Lesson #3: Being “Superwoman” Means You’re Super-Unhappy
In my 20 and 30s, I was driven to excel and achieve. I wanted money, power, responsibility, and felt my professional identity was the thing that gave me my self-esteem. Now that I’m out of that game, I find that my work lights me up from the heart and soul, in a different way than before. Now it’s about helping people and about expansion and joy, not power. This service focus has softened me – I’m happier, more fulfilled, more self-sufficient, and I bring those qualities to my mothering and my family life too.
Lesson #4: Everything Passes
Early on, when I was in the throes of a terribly challenging time – in my mothering or in my worklife – I’d anxiously agonize and project into the future about all the possible terrible outcomes that could emerge. Now, I understand this immutable fact – what is present today fades and passes. Today’s urgent dilemmas become tomorrow’s challenges overcome, and these make you who you are. It truly is all good.

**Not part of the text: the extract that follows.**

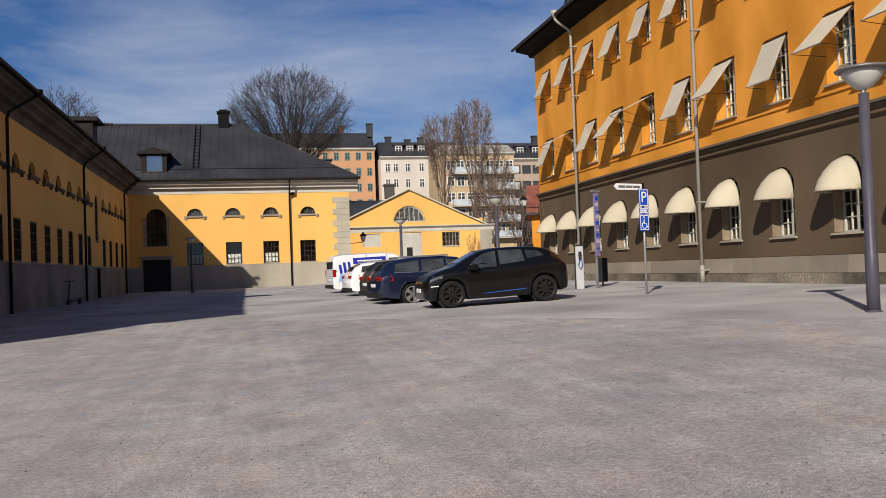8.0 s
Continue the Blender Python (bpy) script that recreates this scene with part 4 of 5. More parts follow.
# ---- trees, bare in early spring ----
def bare_tree(x, y, z, height, radius, base, seed, label, mat, limbs=20, branches=9, sprays=6, twigs=3, fork=0.6, trunk_r=0.3, twig=0.014, belly=0.5, low=1.9):
    """A leafless tree: limbs arch from the fork to a domed crown and keep dividing into fine twigs that end near its outline."""
    rnd = random.Random(seed)
    T = thing("tree", pose(x, y, z), label, "tree")
    mid = base + (height - base) * belly
    wood, fine = [], []

    def rim(d, k=1.0):
        """The point of the crown's uneven outline in a direction from its heart."""
        up = height - mid if d.z > 0 else mid - base
        k *= 1.0 + 0.16 * noise.noise(d * 2.3 + Vector((seed, 0, 0)))
        return Vector((d.x * radius * k, d.y * radius * k, mid + d.z * up * k))

    def spread(d, a):
        return (d + Vector((rnd.gauss(0, a), rnd.gauss(0, a), rnd.gauss(0, a)))).normalized()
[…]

Lesson #5: My Best is Good Enough
I always wanted to be the best at everything. Now, I feel that doing my best is good enough. I’m better at going with my own flow, understanding that who I am may not be in synch with other women or men, but I don’t resist that any longer. I am what I am, and I show up each day doing my best. As the beautiful little book The Four Agreements explains, “If you try too hard to do more than your best, you’ll spend more energy than is needed, and in the end your best will not be enough.” But if I do my best each moment, there is no way I can judge myself harshly.
At 50, my mothering is about beginning the launching process with my children, watching them mature and develop and letting them go. I know I had a bit of a hand in it, but understand that they came into the world already equipped with so very much to guide them to the destiny they choose. It’s a good feeling to acknowledge that while you’re highly imperfect and mightily flawed as a mother and a human being, you did your best, and your best is good enough.